Here's the chatter so far:
The company is on target to post a nine percent sales gain worldwide to about $700 million even as its U.S. sales are expected to tumble, albeit “less than 10 percent,” Kaspersky told Reuters, blaming the American downturn on an alleged “information war against our company.”
U.S. government officials have long asserted that the Moscow-based Kaspersky and its helmsman’s Soviet intelligence background make it a prime vector for cyber spying. Recent reports of its ties, perhaps incidental or perhaps not, to hacks involving the U.S. National Security Agency’s surveillance tools haven’t helped the company's cause. Neither have the removal of its products from federal government use or national retailers Office Depot and Best Buy giving it the boot.
Kaspersky (the company) may be ready to concede that U.S. government sales are irretrievably lost. Anton Shingarev, Kaspersky vice president of public affairs, told Reuters the vendor no longer is knocking on the feds’ doors and might shutter its Kaspersky Government Security Solutions (KGSS) Arlington, VA-based wing.
“It is pretty much impossible to sell to U.S. government these days, and we don’t have any plans to do that,” Shingarev said. The company is mulling shifting KGSS staffers to enterprise and intelligence service sales, he said. Cynthia James is the subsidiary’s general manager.
According to Buzzfile, Kaspersky’s U.S. federal agency sales are less than $400,000, or below one percent of its overall revenue.

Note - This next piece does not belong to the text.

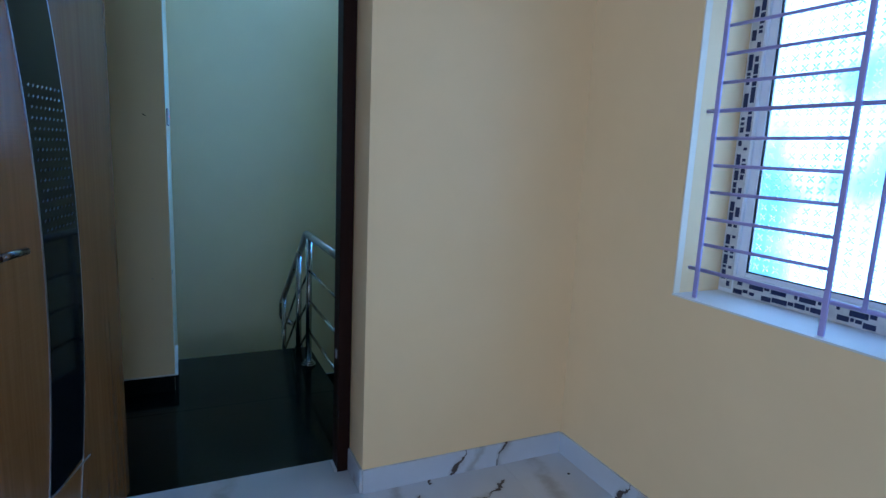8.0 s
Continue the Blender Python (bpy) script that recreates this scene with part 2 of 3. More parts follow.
DARK_METAL = material("dark_bronze", (0.05, 0.045, 0.04), 0.3, 1.0)
HANDLE = material("smoked_steel", (0.16, 0.15, 0.14), 0.18, 1.0)
INLAY = material("dull_silver_line", (0.42, 0.42, 0.42), 0.34, 1.0)
PLASTER = paint("chipped_plaster", (0.55, 0.50, 0.43), (0.42, 0.38, 0.32), 0.8)
LED = material("red_indicator", (0.8, 0.03, 0.02), 0.4)
base_of(LED)["Emission Color"].default_value = (1, 0.05, 0.03, 1)
base_of(LED)["Emission Strength"].default_value = 2.5

GLASS = material("frosted_glass", (0.93, 0.97, 1.0), 0.16)
base_of(GLASS)["Transmission Weight"].default_value = 1.0
base_of(GLASS)["IOR"].default_value = 1.12
bump(GLASS, noise_tex(GLASS, coords(GLASS), 140, 2), 0.25, 0.002)
EMBOSS = material("embossed_glass", (0.36, 0.52, 0.62), 0.12)
base_of(EMBOSS)["Transmission Weight"].default_value = 0.85
base_of(EMBOSS)["IOR"].default_value = 1.45

OUTSIDE = bpy.data.materials.new("bright_outside")
OUTSIDE.use_nodes = True
ont = OUTSIDE.node_tree
for n in list(ont.nodes):
    if n.type == "BSDF_PRINCIPLED":
        ont.nodes.remove(n)
em = ont.nodes.new("ShaderNodeEmission")
em.inputs[1].default_value = GLOW
oc = coords(OUTSIDE)
on = noise_tex(OUTSIDE, oc, 1.9, 2, 0.5)
ln(OUTSIDE, ramp(OUTSIDE, on, [(0.35, (0.17, 0.26, 0.30)), (0.44, (0.34, 0.44, 0.48)), (0.54, (0.90, 0.96, 1.0))]), em.inputs[0])
ln(OUTSIDE, em.outputs[0], ont.nodes["Material Output"].inputs[0])

OUTSIDE_SHADE = material("blue_skylight", (0.02, 0.02, 0.02), 0.9)
base_of(OUTSIDE_SHADE)["Emission Color"].default_value = (0.36, 0.60, 1.0, 1)
base_of(OUTSIDE_SHADE)["Emission Strength"].default_value = 9.0


# ---- mesh helpers ----
def bx(bm, x0, x1, y0, y1, z0, z1, bevel=0.0, m=None):
    mat = Matrix.LocRotScale(((x0 + x1) / 2, (y0 + y1) / 2, (z0 + z1) / 2), None, (abs(x1 - x0), abs(y1 - y0), abs(z1 - z0)))
    if m is not None:
        mat = m @ mat
    r = bmesh.ops.create_cube(bm, size=1, matrix=mat)
    if bevel:
        es = list({e for v in r["verts"] for e in v.link_edges})
        bmesh.ops.bevel(bm, geom=es, offset=bevel, segments=2, profile=0.6, affect="EDGES")
    return bm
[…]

Here’s more from Eugene Kaspersky (via Reuters):
On the U.S. government agency ban:
- Kaspersky either doesn’t know why his company has been targeted or he sees it as politically motivated owing to Russian hacking in last year’s presidential election. He vacillates between the two positions. “We felt a cold wind started to blow in 2014,” he said, adding that he had not visited the U.S. in two years. After frequent visits, he decided that other geographies had “more promising options” for sales.
:On clearing the company's reputation:
- He’s waiting for U.S. lawmakers to invite him again to testify before Congress about his company’s products and services. The legislative body cancelled a hearing last month where he planned to answer questions.